Maulana Abul Kalam Azad (d. 1958) was a most famous Muslim theologian and author in India, who became a government minister after the independence of India. His book Tazkira is written in very high calibre Urdu, heavily interspersed with Arabic and Persian terms. It deals with the work and the thought of many Muslim saints and mujaddids. At one point he discusses the ploys and subterfuges (the technique known as use of ḥīlah) which some Muslims use in order to avoid acting on some Islamic duty, such as avoiding having to pay Zakat. He writes that to use such ploys is to try to deceive God: “Khuda ko dhooka daina hai” (p. 85).
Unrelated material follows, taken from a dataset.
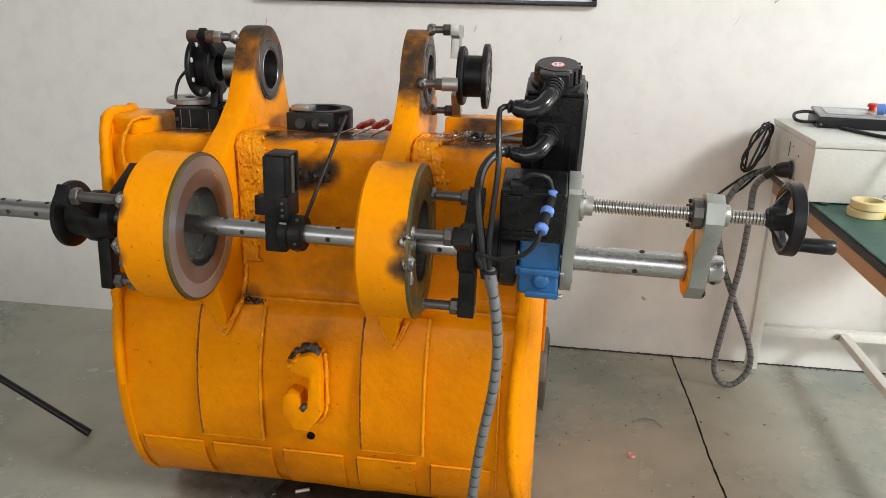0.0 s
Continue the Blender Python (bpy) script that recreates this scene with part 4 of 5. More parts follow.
    part("sticker_ring", lathe(B(), [(0.0398, 0.0085), (0.0398, 0.0112), (0.0401, 0.0112), (0.0401, 0.0085)], lean @ Vector((-0.004, -0.012, 0.250)), lean.to_3x3() @ Vector((0, 0, 1)), 32, True), sticker_white, c)
    part("sticker_mark", box(B(), -0.012, 0.004, -0.0135, -0.0105, 0.2898, 0.2901, 0, lean), sticker_white, c)
    part("sticker_mark", box(B(), -0.0055, -0.0025, -0.020, -0.004, 0.2902, 0.2904, 0, lean), sticker_white, c)
    part("name_plate", box(B(), 0.0565, 0.0595, -0.012, 0.030, 0.030, 0.215, 0.0, lean), sticker_white, d, "white name strip with plain dark bars")
    part("emblem", prism(B(), [(-0.010, 0.186), (0.004, 0.200), (0.010, 0.195), (0.020, 0.211), (0.028, 0.203), (0.018, 0.185), (0.009, 0.182)], 0, 0.0006, "x"), red_paint, d, "red emblem").data.transform(lean @ Matrix.Translation((0.0597, 0, 0)))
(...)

He also uses the words “Khuda ki shariat” (p. 85), i.e., the Shariah of God. He also writes: “they think that Khuda can also be deceived like a man can be deceived.” In his book he uses Khuda and Allah interchangeably.
So may Allah save us from gimmicks and superficial thinking, and turns our minds towards the real substance of our religion — Ameen.